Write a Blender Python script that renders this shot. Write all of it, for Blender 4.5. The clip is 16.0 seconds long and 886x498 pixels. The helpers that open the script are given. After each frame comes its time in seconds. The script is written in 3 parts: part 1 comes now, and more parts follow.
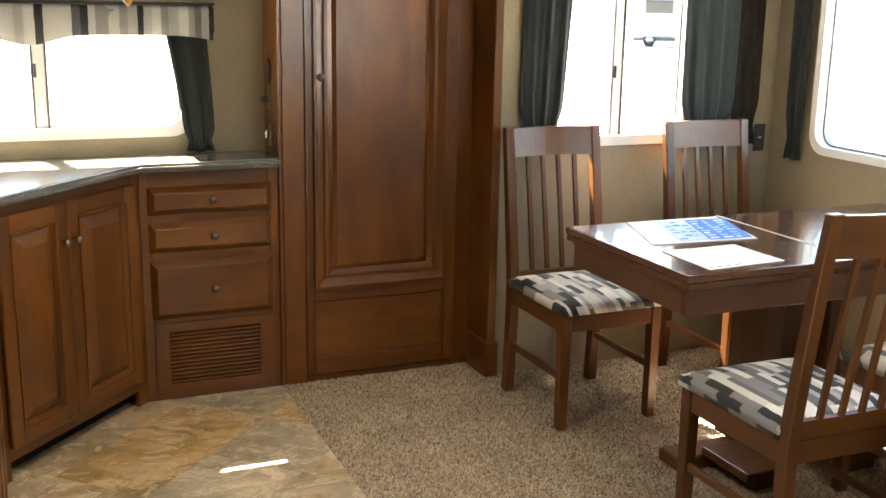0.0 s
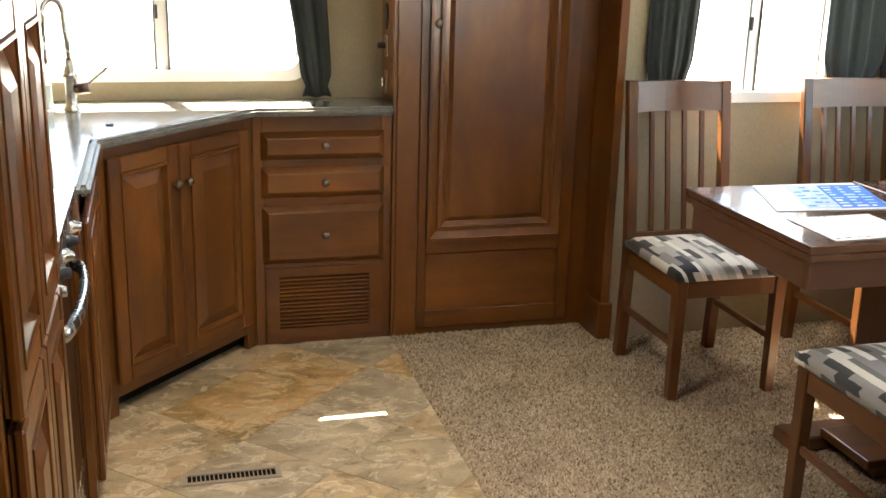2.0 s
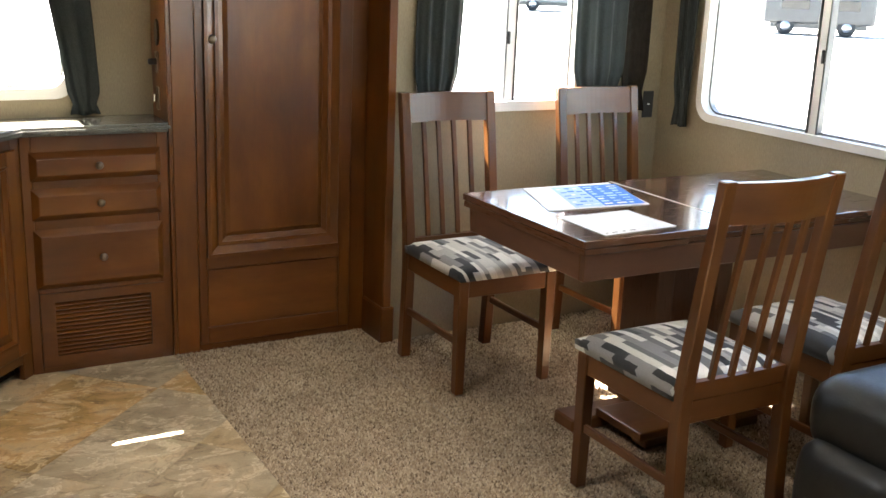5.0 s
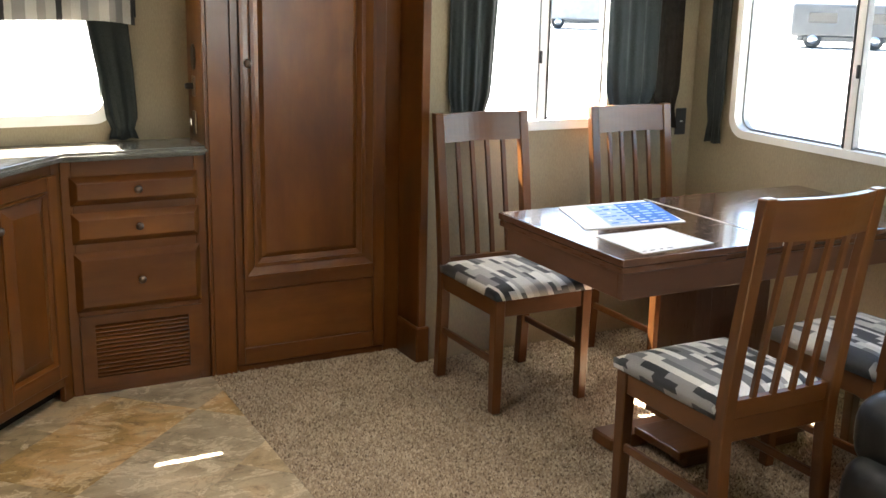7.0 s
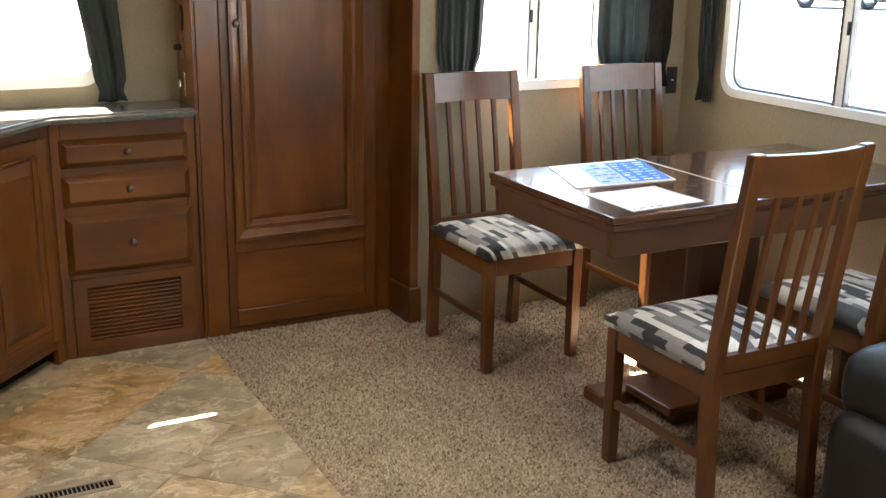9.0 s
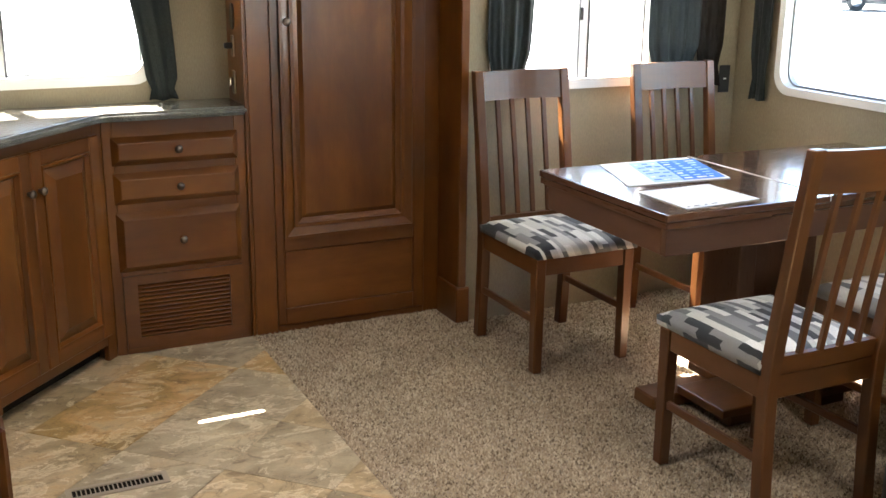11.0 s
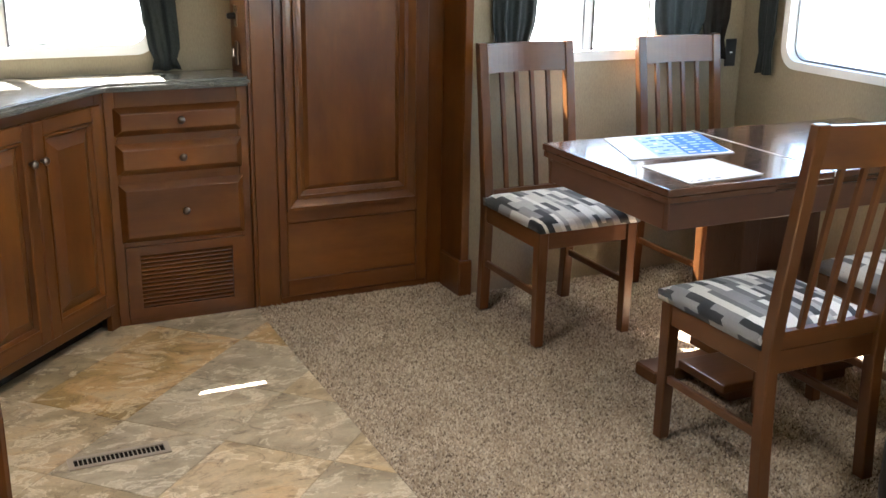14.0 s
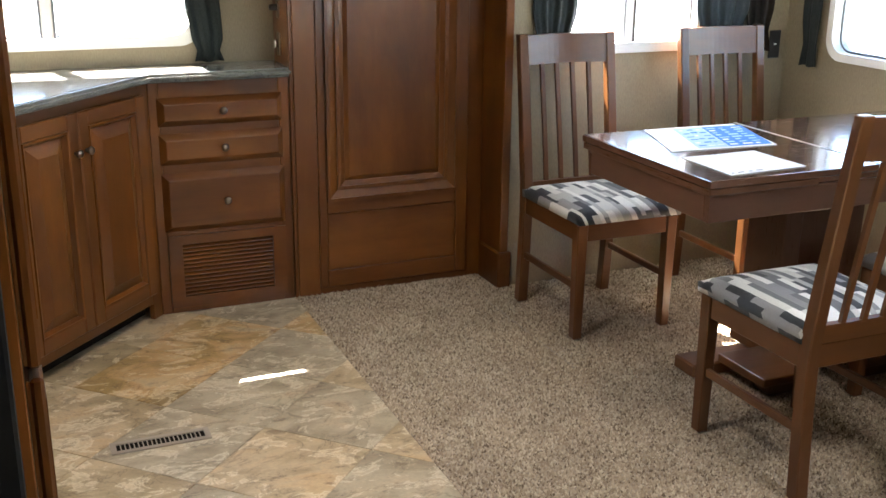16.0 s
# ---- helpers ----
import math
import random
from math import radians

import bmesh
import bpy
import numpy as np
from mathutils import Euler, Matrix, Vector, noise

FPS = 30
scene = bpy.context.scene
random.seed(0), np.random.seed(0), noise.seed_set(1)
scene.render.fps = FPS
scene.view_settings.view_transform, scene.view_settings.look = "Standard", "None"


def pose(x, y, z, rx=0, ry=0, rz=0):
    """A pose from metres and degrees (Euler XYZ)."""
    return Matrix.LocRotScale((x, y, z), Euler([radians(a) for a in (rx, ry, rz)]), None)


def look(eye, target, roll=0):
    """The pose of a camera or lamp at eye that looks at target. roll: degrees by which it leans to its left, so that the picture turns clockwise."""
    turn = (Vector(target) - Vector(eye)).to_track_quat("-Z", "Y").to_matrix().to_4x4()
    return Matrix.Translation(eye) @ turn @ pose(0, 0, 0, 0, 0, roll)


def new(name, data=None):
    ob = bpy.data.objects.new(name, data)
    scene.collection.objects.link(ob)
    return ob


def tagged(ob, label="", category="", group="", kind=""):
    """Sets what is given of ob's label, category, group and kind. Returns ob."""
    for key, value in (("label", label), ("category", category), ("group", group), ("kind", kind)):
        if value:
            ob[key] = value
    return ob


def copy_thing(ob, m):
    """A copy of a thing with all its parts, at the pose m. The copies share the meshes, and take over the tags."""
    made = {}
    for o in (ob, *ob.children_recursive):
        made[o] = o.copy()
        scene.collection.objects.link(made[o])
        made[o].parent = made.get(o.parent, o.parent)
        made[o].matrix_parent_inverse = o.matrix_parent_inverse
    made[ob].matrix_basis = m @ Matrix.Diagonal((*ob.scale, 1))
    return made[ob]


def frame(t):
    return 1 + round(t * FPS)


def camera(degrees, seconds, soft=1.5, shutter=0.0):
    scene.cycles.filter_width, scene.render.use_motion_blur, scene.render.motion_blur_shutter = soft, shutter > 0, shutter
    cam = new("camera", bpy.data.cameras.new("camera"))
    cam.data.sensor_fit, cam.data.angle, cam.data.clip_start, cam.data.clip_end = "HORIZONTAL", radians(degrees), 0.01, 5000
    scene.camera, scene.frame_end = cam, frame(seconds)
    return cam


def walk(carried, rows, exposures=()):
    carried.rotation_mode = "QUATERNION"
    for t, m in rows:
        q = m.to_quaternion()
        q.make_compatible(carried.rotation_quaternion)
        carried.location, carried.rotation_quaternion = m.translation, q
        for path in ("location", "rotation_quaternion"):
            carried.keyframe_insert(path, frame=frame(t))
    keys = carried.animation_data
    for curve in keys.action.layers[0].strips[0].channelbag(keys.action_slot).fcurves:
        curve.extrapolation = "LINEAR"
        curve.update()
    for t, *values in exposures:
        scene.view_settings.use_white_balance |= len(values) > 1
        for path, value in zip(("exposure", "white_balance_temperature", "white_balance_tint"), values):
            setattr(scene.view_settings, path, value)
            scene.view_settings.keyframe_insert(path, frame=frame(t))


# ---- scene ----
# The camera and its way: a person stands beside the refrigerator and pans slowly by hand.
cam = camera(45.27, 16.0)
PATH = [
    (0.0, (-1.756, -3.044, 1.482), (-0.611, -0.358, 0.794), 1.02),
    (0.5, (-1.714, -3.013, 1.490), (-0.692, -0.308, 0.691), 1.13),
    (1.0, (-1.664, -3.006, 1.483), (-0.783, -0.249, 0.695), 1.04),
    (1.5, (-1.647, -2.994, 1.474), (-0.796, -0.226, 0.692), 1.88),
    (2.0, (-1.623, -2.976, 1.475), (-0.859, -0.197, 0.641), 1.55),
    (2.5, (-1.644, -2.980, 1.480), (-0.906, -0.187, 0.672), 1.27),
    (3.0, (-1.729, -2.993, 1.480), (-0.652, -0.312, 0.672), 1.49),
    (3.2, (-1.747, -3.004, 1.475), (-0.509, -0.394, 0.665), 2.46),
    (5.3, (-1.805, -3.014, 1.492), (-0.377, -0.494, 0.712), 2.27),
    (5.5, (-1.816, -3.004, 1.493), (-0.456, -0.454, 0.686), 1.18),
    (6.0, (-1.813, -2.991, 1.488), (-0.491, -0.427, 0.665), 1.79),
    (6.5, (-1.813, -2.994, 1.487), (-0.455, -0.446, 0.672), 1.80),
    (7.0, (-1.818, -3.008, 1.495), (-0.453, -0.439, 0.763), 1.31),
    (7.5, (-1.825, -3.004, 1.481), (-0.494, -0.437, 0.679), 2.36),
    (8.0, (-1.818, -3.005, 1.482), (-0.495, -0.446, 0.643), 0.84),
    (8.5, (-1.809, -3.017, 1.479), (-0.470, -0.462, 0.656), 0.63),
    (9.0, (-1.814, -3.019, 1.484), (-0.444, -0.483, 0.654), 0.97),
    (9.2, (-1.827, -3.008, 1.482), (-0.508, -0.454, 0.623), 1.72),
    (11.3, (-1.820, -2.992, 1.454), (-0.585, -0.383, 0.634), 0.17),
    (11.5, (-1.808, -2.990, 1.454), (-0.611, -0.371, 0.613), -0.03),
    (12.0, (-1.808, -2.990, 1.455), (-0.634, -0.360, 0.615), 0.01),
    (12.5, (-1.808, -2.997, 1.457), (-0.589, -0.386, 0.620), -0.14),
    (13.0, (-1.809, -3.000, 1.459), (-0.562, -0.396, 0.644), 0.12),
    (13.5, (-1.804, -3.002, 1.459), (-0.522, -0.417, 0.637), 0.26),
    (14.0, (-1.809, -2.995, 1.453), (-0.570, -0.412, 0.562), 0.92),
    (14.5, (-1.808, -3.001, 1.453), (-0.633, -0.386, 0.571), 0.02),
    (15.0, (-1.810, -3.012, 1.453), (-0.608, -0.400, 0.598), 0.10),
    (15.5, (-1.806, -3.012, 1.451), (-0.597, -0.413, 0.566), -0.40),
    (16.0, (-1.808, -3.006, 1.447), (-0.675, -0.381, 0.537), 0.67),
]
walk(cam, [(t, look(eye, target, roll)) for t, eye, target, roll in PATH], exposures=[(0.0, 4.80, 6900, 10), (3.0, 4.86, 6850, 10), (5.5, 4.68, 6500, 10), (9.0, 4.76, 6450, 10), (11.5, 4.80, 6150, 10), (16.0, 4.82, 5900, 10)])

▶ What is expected
From the top of the listing above, repeat each line exactly until you reach the line containing "turn = (Vector(target)", and repeat that one too. Leave the pictures out.

▶ Expected answer
Write a Blender Python script that renders this shot. Write all of it, for Blender 4.5. The clip is 16.0 seconds long and 886x498 pixels. The helpers that open the script are given. After each frame comes its time in seconds. The script is written in 3 parts: part 1 comes now, and more parts follow.
0.0 s
2.0 s
5.0 s
7.0 s
9.0 s
11.0 s
14.0 s
16.0 s
# ---- helpers ----
import math
import random
from math import radians

import bmesh
import bpy
import numpy as np
from mathutils import Euler, Matrix, Vector, noise

FPS = 30
scene = bpy.context.scene
random.seed(0), np.random.seed(0), noise.seed_set(1)
scene.render.fps = FPS
scene.view_settings.view_transform, scene.view_settings.look = "Standard", "None"


def pose(x, y, z, rx=0, ry=0, rz=0):
    """A pose from metres and degrees (Euler XYZ)."""
    return Matrix.LocRotScale((x, y, z), Euler([radians(a) for a in (rx, ry, rz)]), None)


def look(eye, target, roll=0):
    """The pose of a camera or lamp at eye that looks at target. roll: degrees by which it leans to its left, so that the picture turns clockwise."""
    turn = (Vector(target) - Vector(eye)).to_track_quat("-Z", "Y").to_matrix().to_4x4()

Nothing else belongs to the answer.